You would not know it from this photograph—or for that matter from anything you’ve read in the mainstream press in the past week—but August was the deadliest month in the now longest war in U.S. history, with 66 American deaths, bringing the grand total of such fatalities to 1,760. This number does not include an additional 1,000 fatalities among coalition forces or literally countless Afghanis, or for that matter the thousands of non-fatal casualties. But that aside, the photograph does tell a story.

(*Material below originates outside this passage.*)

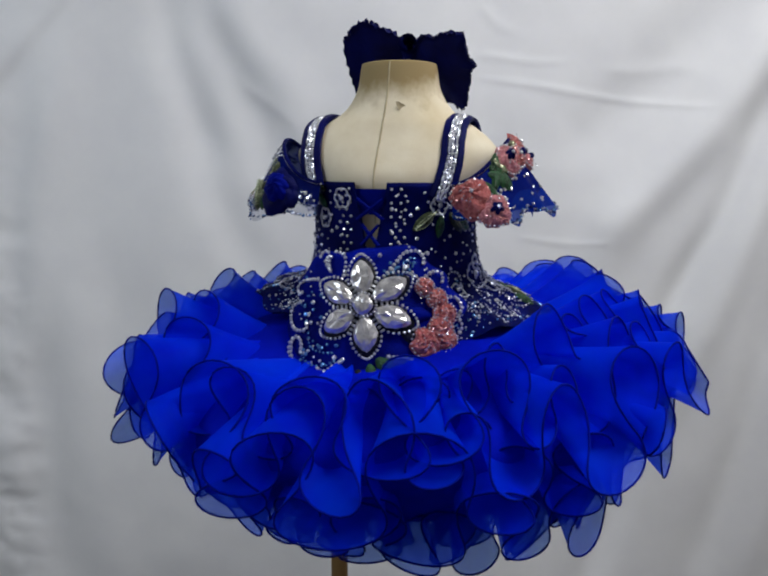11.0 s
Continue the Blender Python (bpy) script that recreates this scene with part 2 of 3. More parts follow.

These Marines are at a patrol base located in the dangerous Gereshk Valley of the Helmand Province where more than half of all U.S. fatalities have occurred. We know that war, when its not about death and destruction, is a combination of periods of adrenalin reinforced, horror tinged highs, and incredible boredom. But none of that is present in this photograph. Instead we have four young men who could just as easily be hanging out in someone’s basement waiting for the big game on Friday night. Or perhaps, more appropriately in context and in its own way, it could be a scene from a John Ford western, where the cavalry sits around a crackling fire after a day of chasing renegade Indians and someone plays a guitar while singing a wistful, romantic ballad. Either way, the point is that there is no real evidence of the prolonged war that they are very much a part of or the dangerous war zone in which they sit. And more, there is an altogether relaxed atmosphere as if everything is fine and there is nothing to worry about. All is good – except, of course, for the fact that August was the deadliest month in the war.
But there is something else. The board game they are playing is Risk – “the classic game of world domination” which relies as much on the flip of a card and the roll of the die as it does on strength of force or strategy. It could almost be an allegory for the war itself. One has to wonder if they get the irony. Or if we do.